Nevertheless, given the centrality of the interests of the people in the legal framework governing the ownership of natural resources, a case can be made in favour of assuming that armed groups exercising effective control over territory have responsibilities with respect to the inhabitants of this territory. An analogy can be made with occupation law, which clearly distinguishes between the ousted government as de jure authority and the occupying power as de facto authority. Article 55 of the 1907 IV Hague Regulations designates the occupying power as ‘administrator and usufructuary of public buildings, real estate, forests, and agricultural estates belonging to the hostile State, and situated in the occupied country’ and it formulates an obligation for the occupant ‘to safeguard the capital of these properties, and administer them in accordance with the rules of usufruct’. Applying the principle of usufruct to armed groups controlling parts of the State’s territory to the same degree as an occupying power (see Article 42 of the 1907 IV Hague Regulations) would provide an elegant solution, providing a legal basis for natural resource exploitation to armed groups as de facto authorities without undermining the fabric of State sovereignty (see also Stewart here, p58-62). A modern interpretation of the principle of usufruct would furthermore impose obligations on armed groups to exploit natural resources in a sustainable manner and for the exclusive interest of the people of the territory under their control.
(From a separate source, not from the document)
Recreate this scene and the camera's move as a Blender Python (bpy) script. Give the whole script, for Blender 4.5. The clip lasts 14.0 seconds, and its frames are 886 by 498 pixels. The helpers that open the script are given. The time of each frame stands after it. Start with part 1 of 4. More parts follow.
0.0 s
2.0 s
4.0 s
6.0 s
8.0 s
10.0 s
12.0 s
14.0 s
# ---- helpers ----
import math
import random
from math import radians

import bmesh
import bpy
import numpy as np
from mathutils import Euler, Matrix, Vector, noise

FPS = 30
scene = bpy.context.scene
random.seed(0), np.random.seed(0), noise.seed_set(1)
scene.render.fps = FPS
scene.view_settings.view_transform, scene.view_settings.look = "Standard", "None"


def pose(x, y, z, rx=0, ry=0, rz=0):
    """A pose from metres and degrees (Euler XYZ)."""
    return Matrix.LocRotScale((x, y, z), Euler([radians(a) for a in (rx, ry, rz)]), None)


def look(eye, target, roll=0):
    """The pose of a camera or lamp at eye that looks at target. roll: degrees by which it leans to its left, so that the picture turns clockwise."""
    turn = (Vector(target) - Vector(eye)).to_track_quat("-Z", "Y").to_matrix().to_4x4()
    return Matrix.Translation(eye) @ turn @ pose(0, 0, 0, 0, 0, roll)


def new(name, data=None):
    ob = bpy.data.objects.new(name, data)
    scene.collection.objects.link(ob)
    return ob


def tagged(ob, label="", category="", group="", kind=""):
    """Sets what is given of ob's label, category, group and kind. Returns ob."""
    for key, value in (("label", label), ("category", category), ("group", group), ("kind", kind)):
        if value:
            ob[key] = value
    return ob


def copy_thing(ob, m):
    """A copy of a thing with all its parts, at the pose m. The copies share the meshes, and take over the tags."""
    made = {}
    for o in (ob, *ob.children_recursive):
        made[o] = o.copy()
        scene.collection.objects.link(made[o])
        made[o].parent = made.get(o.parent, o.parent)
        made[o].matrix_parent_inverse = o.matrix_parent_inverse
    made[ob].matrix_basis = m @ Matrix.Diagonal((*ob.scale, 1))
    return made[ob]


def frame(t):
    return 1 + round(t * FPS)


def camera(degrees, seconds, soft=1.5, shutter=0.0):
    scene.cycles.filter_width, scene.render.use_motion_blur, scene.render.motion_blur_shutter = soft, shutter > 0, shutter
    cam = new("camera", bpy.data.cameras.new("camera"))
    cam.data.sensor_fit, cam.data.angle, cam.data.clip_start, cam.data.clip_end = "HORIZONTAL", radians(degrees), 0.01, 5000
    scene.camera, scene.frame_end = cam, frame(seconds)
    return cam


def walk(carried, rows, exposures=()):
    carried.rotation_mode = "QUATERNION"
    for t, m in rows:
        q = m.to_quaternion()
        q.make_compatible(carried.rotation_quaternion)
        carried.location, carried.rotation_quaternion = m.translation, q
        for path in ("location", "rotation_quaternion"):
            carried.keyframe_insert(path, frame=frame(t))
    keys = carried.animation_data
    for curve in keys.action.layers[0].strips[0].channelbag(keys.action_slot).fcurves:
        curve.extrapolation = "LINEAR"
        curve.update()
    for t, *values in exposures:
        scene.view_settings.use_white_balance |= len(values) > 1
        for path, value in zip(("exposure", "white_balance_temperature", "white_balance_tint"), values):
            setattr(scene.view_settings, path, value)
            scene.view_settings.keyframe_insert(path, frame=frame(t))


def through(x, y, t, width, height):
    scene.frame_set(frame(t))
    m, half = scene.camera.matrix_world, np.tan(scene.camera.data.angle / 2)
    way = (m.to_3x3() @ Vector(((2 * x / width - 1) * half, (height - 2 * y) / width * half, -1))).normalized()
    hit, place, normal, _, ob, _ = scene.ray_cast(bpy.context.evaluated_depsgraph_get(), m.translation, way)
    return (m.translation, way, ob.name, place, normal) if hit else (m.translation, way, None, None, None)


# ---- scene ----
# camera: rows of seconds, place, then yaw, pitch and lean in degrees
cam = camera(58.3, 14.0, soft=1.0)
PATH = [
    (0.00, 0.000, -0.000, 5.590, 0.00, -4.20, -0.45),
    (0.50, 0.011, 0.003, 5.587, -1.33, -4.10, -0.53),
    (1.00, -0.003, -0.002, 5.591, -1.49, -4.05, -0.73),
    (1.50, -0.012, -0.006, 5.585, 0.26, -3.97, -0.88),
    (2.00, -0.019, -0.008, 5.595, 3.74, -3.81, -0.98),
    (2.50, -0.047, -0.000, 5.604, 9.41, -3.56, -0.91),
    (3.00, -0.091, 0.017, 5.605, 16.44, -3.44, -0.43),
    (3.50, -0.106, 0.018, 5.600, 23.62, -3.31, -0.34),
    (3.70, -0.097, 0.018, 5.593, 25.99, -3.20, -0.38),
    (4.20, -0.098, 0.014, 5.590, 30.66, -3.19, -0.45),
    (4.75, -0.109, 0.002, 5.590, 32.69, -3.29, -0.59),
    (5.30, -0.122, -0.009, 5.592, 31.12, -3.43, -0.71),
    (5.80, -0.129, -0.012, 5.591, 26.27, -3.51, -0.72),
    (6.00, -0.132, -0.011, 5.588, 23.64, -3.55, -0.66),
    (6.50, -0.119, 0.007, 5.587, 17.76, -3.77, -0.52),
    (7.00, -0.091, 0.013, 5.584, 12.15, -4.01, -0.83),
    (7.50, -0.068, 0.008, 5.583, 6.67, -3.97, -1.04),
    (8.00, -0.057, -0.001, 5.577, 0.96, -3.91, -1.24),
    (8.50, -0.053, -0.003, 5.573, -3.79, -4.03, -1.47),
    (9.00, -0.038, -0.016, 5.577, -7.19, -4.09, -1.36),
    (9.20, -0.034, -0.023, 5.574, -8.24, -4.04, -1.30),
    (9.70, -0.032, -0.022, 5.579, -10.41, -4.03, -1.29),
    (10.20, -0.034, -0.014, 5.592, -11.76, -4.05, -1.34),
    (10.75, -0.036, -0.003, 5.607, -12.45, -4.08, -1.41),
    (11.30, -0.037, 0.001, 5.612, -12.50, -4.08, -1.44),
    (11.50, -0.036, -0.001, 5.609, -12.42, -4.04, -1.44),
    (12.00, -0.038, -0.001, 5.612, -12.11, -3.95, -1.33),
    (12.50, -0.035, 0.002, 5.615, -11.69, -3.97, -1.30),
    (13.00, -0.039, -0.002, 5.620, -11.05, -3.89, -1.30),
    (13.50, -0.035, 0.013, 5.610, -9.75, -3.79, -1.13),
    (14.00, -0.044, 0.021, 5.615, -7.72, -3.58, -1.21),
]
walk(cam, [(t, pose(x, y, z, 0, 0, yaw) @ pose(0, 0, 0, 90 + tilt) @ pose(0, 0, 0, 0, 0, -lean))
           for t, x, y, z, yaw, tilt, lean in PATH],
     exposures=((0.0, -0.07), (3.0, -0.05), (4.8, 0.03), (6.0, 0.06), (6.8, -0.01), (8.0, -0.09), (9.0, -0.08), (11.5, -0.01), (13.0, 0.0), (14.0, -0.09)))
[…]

Monitoring mechanisms that can be envisaged for this purpose could be modelled after existing track-and-trace systems for minerals, combined with a system of quota for the export of natural resources from territories controlled by armed groups. This solution would further advance the objectives of IHL to provide protection to the civilian population as well as provide avenues to break the connection between armed groups and transnational organized crime. As such, it would strengthen rather than undermine efforts to stop the trade in conflict resources.